For a perfectly uniform density spherical Earth, the gravity is strongest at the surface. But for a realistic Earth, the density is higher deeper underground, so the strongest gravity is somewhere underground. I'm guessing somewhere in the upper mantle, but I'm not sure.

It depends on the functional form of the density as a function of distance from the center. If $\rho(r)$ is decays faster than $1/r^{2}$ then the gravity will be stronger underground. If $\rho(r)$ decays slower than $1/r^{2}$ then the gravity will be strongest at the surface. According to this page http://typnet.net/Essays/EarthGrav.htm, it looks like the former is the case and the strongest gravitational field is at just over half the Earth's radius.

 

[ZapperZ]

I'm embarrassed to admit that I am bit confused with concept of gravity.
Here is practical example: When I stand on surface of the Earth majority, actually all mass is bellow me and gravity pulls me down. Let's imagine now that I am standing on the Earths iron core, majority of mass is above me.
Does gravity works in opposite direction in second case, when I am on the planets core?

What everyone here has posted and has been trying to convey to you is that, IF we assume that the Earth is a sphere (which is not a bad approximation), and if we the mass density is uniform and constant (which it isn't), then gravity inside the Earth will reduce linearly to zero at the very center, i.e.

So this is the simplest case. Even if we remove the uniform and constant density, if the mass density can be approximated as being more or less a function of only the radial distance from the center of the earth, then the graph representing g inside the Earth may not be accurate anymore, but the value of gravity is still zero at the very center due to spherical symmetry.

Zz.

 

[Mark7]

Gravity can never be zero at the center of any sphere, only the resultant forces can be zero. Assuming a uniform density, when one is standing on the surface of a sphere the resultant forces are generally pointing towards the center of the sphere because that is where the center of mass is concentrated. At the center of the sphere the gravitational force vectors are from every other possible direction and the gravitational forces balance out, the resultant gravitational force is zero. This is really only true for a infinitely small point within the center of the sphere.

 

[Rigel84]

What everyone here has posted and has been trying to convey to you is that, IF we assume that the Earth is a sphere (which is not a bad approximation), and if we the mass density is uniform and constant (which it isn't), then gravity inside the Earth will reduce linearly to zero at the very center, i.e.

View attachment 220006

So this is the simplest case.

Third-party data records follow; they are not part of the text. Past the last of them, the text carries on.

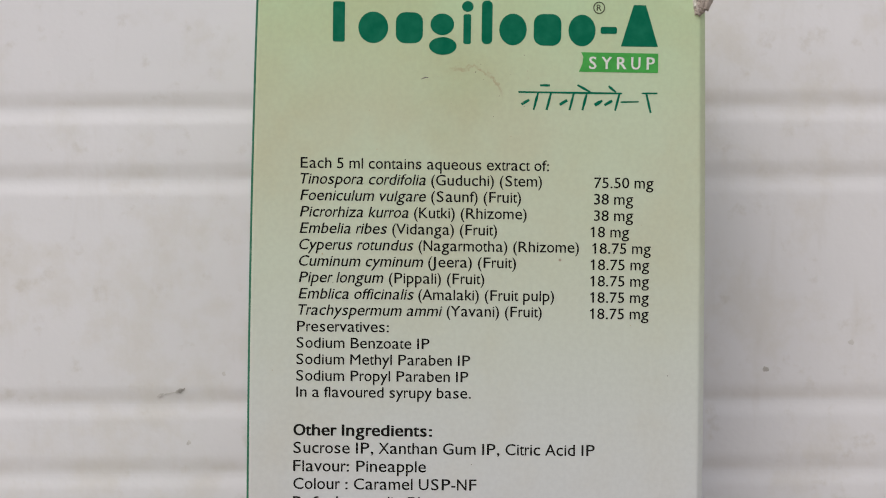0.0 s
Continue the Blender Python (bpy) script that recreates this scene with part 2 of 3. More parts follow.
CARD, SIDE = card_print(), side_print()
BLACK = ink("black_ink", (0.006, 0.0065, 0.005), 0.6)
BRAND_GREEN = ink("deep_green_ink", (0.002, 0.142, 0.074), 0.35, 0.10)
FLAG_GREEN = ink("leaf_green_ink", (0.075, 0.38, 0.07), 0.35, 0.12)
WHITE_INK = ink("white_ink", (0.74, 0.76, 0.72), 0.4, 0.06)
MARK_GREY = ink("dark_grey_ink", (0.07, 0.08, 0.045))
CORN = painted_cells("corn_kernel_artwork", (0.98, 1.42), [(0.0, (0.66, 0.15, 0.04)), (0.35, (0.76, 0.24, 0.06)), (0.7, (0.82, 0.35, 0.11)), (1.0, (0.88, 0.55, 0.25))],
                     (0.47, 0.085, 0.015), (0.93, 0.74, 0.42), (0.78, 0.26, 0.16), 0.0206, 0.0248, 3.1)
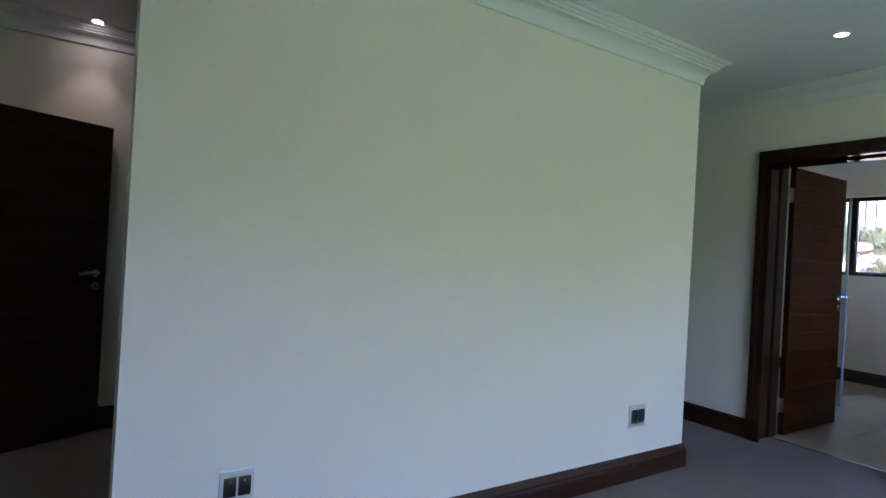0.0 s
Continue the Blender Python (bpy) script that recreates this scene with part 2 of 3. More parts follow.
def sweep(path, prof, to_world, closed=False, bm=None):
    """A profile (a: to the left of the path, b: out of its plane) drawn along a flat path with mitred corners."""
    bm = bm if bm is not None else bmesh.new()
    n = len(path)
    rings = []
    for i in range(n):
        p = Vector(path[i])
        d1 = (p - Vector(path[i - 1])).normalized() if closed or i > 0 else None
        d2 = (Vector(path[(i + 1) % n]) - p).normalized() if closed or i < n - 1 else None
        d1, d2 = d1 or d2, d2 or d1
        n1, n2 = Vector((-d1.y, d1.x)), Vector((-d2.y, d2.x))
        m = (n1 + n2) / (1 + n1.dot(n2))
        rings.append([bm.verts.new(to_world(p.x + a * m.x, p.y + a * m.y, b)) for a, b in prof])
    k = len(prof)
    for i in range(n if closed else n - 1):
        r, s = rings[i], rings[(i + 1) % n]
        for j in range(k):
            bm.faces.new((r[j], r[(j + 1) % k], s[(j + 1) % k], s[j]))
    if not closed:
        bm.faces.new(rings[0])
        bm.faces.new(rings[-1])
    return bm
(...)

Even if we remove the uniform and constant density, if the mass density can be approximated as being more or less a function of only the radial distance from the center of the earth, then the graph representing g inside the Earth may not be accurate anymore, but the value of gravity is still zero at the very center due to spherical symmetry.

Zz.

So what causes huge pressure at the Earths core is force cased by attraction of two opposite points? Even if gravity is zero at center or near zero pressure is still high simply because point A is attracted to point B on the other side?
Do I understand this correctly?

 

[jbriggs444]

So what causes huge pressure at the Earths core is force cased by attraction of two opposite points? Even if gravity is zero at center or near zero pressure is still high simply because point A is attracted to point B on the other side?
Do I understand this correctly?

One should distinguish between gravitational acceleration, gravitational force, gravitational potential and the pressure due to gravity.

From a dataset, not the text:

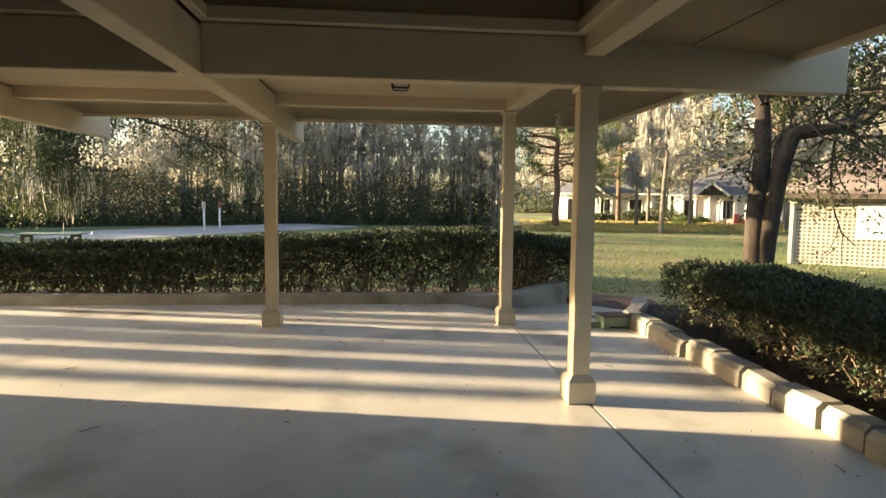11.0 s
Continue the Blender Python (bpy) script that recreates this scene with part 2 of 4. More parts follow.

Gravitational acceleration is how rapidly an object would free fall at a particular locationl
Gravitational force is the net force of gravity on an object at a particular location -- gravitational acceleration times the object mass.
Gravitational potential is the potential energy due to that force. It is the integral of the gravitational acceleration over a path to a chosen point of zero potential.
Pressure from gravity is, roughly speaking, the cumulative weight per unit area of all of stuff above a particular point. It is the integral of gravitational acceleration times local density over a path from a point of zero pressure.

 

[willoughby]

Yes, there is a difference between what a net force on you would be (and by extension, acceleration) and the pressure. Imagine that you are between two solid iron walls and each wall is exerting a force on you of some arbitrarily high amount. A million tons each, let's say. The net force on you is zero. Your acceleration is zero. But you will be crushed beyond recognition. The same thing would happen in Earth's core. While YOUR weight is zero, the weight of everything around you is not, and it would be exerting an incredible amount of force down on you.

 

[lekh2003]

Maybe one day we will reach Mach 30+. Then we can test it!

 

[f todd baker]

Uniform density is a quite poor model of the earth. http://askthephysicist.com/images/earthdensity.html Because the core is so much more dense than the mantle and crust, the (calculated) acceleration due to gravity is actually about constant about 1/3 of the way to the center where it increases slightly and then falls fairly linearly to zero at the center.

 

[f todd baker]

 

[CWatters]

Let's imagine now that I am standing on the Earths iron core, majority of mass is above me.

Perhaps it's me but I don't see how the majority of mass can ever be above you?

 

[f todd baker]

By "above you", I believe, is meant "beyond the radius where you are". So, if your feet are toward the center, lots of stuff "below" you counts.